Over the last year and a half I have been working with 4 geography teachers to develop a small number of Let’s Think geography lessons that we have trialled with classes in Y7 and Y8.
We started with the curriculum and the teachers’ intuitions about what is typically more challenging content. We then explored that content to identify and describe a reasoning pattern, something challenging in that content that the student has to get their head around, which some but few students are able to do but where others are likely to struggle.
We developed 10 lessons in the context of maps and the flooding of the Somerset Levels. The lessons were geography lessons but had a Let’s Think focus around a reasoning pattern such as the use of symbols, exploring scale as a ratio, translating 2D to 3D and vice versa, developing formal models, understanding effects based on combinations of causes.

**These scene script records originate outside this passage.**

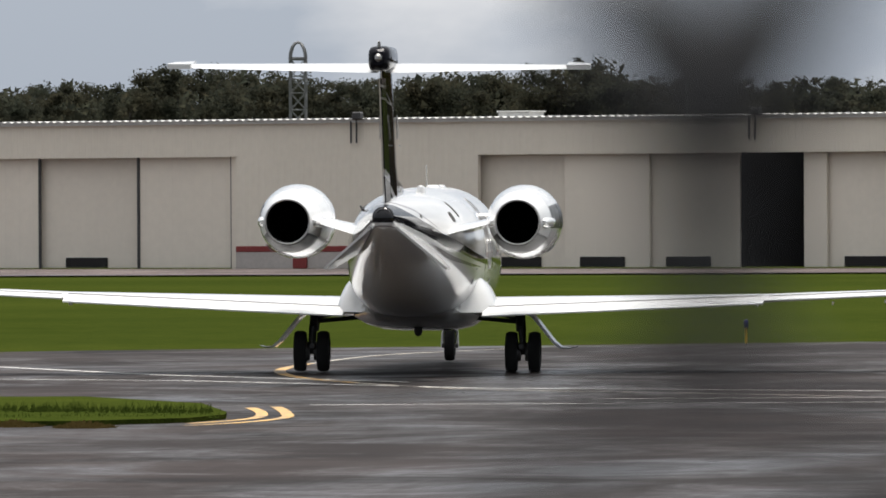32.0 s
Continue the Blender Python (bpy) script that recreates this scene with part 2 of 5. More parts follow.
M_BODY, M_COWL, M_FIN = livery(), nacelle_paint(), fin_paint()
M_WHITE = plain("white_paint", (0.7, 0.7, 0.69), 0.36, 0, 0.8, 0.02, 3)
M_BLACK = Mat("black_paint", (0.009, 0.009, 0.01), 0.3, 0, 0, 0.15).m
M_RIM = plain("dull_wheel_metal", (0.13, 0.128, 0.125), 0.5, 0.4)
M_BRIGHTRIM = plain("polished_wheel_metal", (0.5, 0.5, 0.5), 0.4, 0.3)
M_GREY = plain("grey_paint", (0.2, 0.2, 0.2), 0.35)
M_STEEL = plain("brushed_steel", (0.45, 0.44, 0.43), 0.32, 1.0)
M_DARKSTEEL = plain("dark_steel", (0.06, 0.06, 0.06), 0.5, 0.6)
# deepest black, for nozzles, reverser liners, mixer lobes and the nose gear bay
M_NEARBLACK = Mat("near_black_metal", (0.004, 0.004, 0.004), 0.9, 0, 0, 0.02).m
M_RUBBER = plain("tyre_rubber", (0.011, 0.011, 0.011), 0.95, 0, 0, 0.3, 20)
M_GLASS = plain("window_grey", (0.27, 0.28, 0.29), 0.12, 0.0, 0.8, 0.1, 8)
M_SCREEN = plain("windscreen_glass", (0.5, 0.52, 0.53), 0.06, 0.0, 1.0, 0.05, 3)
M_TINT = plain("tinted_glass", (0.03, 0.032, 0.035), 0.12, 0.0, 0.3, 0.1, 4)
M_LINE = plain("seam_grey", (0.16, 0.16, 0.16), 0.5)
M_VENT = plain("dark_brown_vent", (0.02, 0.014, 0.011), 0.6)
M_RED = plain("red_paint", (0.2, 0.022, 0.02), 0.5)


def hull(name, color, rough, grain, vary):
    k = Mat(name, color, rough)
    d = k.mix(0.45, k.noise(grain, 5, 0.6, (1, 1, 0.25)), k.noise(grain * 12, 3))
    r = k.per_object(0.06)
    col = k.ramp(d, (0.3, tuple(c * (1 - vary) for c in color)), (0.72, tuple(min(1, c * (1 + vary)) for c in color)))
    k.color(k.mix(r, col, (0.25, 0.24, 0.22)))
    k.bump(d, 0.15, 0.02)
    return k.m


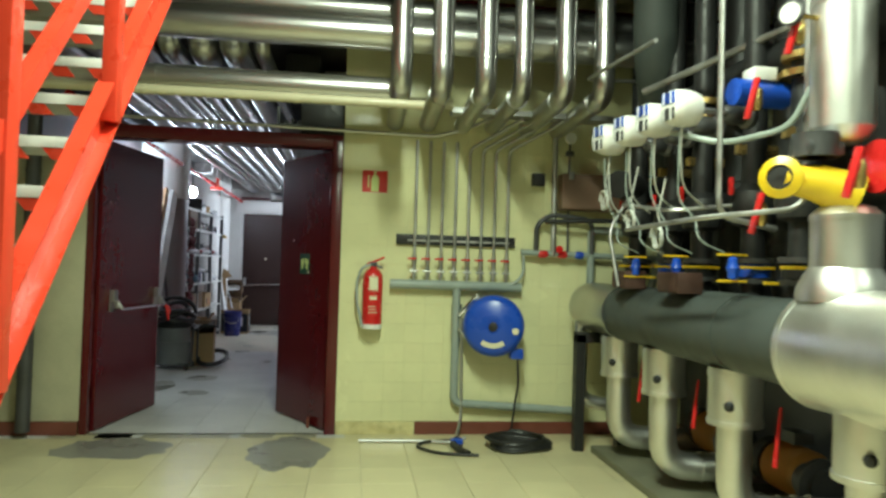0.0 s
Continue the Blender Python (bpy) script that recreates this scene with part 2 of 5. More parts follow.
def lathe(bm, prof, m=None, seg=24):
    """prof: (radius, height) pairs, turned about z."""
    m = m or Matrix()
    rings = []
    for r, z in prof:
        rings.append([bm.verts.new(m @ Vector((max(r, 1e-4) * math.cos(a), max(r, 1e-4) * math.sin(a), z))) for a in [2 * math.pi * k / seg for k in range(seg)]])
    for a, b in zip(rings, rings[1:]):
        for k in range(seg):
            j = (k + 1) % seg
            bm.faces.new((a[k], a[j], b[j], b[k]))
    bm.faces.new(rings[0][::-1])
    bm.faces.new(rings[-1])
    return bm


def plate(bm, pts, depth, m):
    """A flat outline, given in x and z, extruded towards -y by depth."""
    f = [bm.verts.new(m @ Vector((x, 0, z))) for x, z in pts]
    g = [bm.verts.new(m @ Vector((x, -depth, z))) for x, z in pts]
    bm.faces.new(f)
    bm.faces.new(g[::-1])
    for i in range(len(pts)):
        j = (i + 1) % len(pts)
        bm.faces.new((f[i], f[j], g[j], g[i]))
    return bm


def banded_pipe(bm, pts, r, seg=16, bend=0.0, bands=()):
    """A clad pipe with raised joint bands at distances from its start on the first straight run."""
    sweep(bm, pts, r, seg, bend)
    p0, d = Vector(pts[0]), (Vector(pts[1]) - Vector(pts[0])).normalized()
    for s in bands:
        cyl(bm, p0 + d * (s - 0.012), p0 + d * (s + 0.012), r + 0.004, seg=seg)
    return bm


def structure(name, bm, mat, label=""):
    return tagged(finish(name, bm, mat), label, "", "", "structure")

# ---- large structure ----
WY = 6.645            # boiler-room face of the door wall
WT = 0.16             # its thickness
XL, XR = -1.655, 0.237  # wall opening
TOP = 3.15            # opening's head, above the transom
END = 15.85           # end wall with the brown doors
RW = 0.02             # corridor's block wall
RE = -0.042           # where its slanting last stretch meets the end wall
RY = 14.487           # where that stretch begins
LW = -2.62            # corridor's far side
SLAB = 3.1
HALL = 3.9

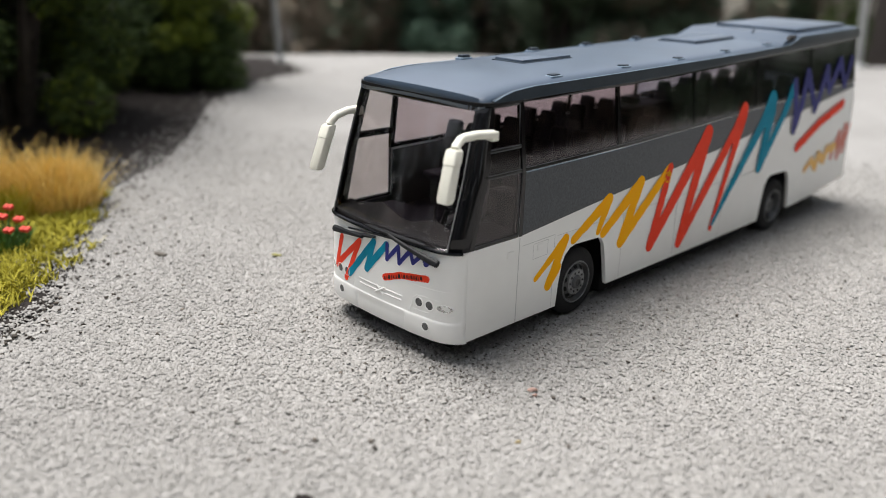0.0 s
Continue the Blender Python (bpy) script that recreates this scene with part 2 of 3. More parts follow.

We then taught the lessons. Here we were faced with the issue of Let’s Think pedagogy, the teachers had little iof any experience of Let’s Think and were in fact interested in seeing another approach and another teacher. The lessons were therefore taught by me as a Let’s Think tutor and observed by the geography teacher.
We reflected at the end of each lesson trial on both the quality of reasoning and the quality of the the geography. Some lessons were too challenging for students, too long or not engaging but most were exciting, rewarding and as one pupil put it ‘brain hemorrhaging’ in their power to prompt thought. We have refined the less successful lessons, abandoned some initial ideas and have a small number of trial lessons that the teachers will now teach in what they consider to be the Let’s Think way.
So here lies a challenge for us. If, to be a Let’s Think subject teacher, you need to have the subject expertise and the Let’s Think pedagogy how does one develop a new Let’s Think teacher in geography, or history, or PE?
Perhaps a collaboration of Let’s Think expertise and subject teacher’s expertise is the way forward?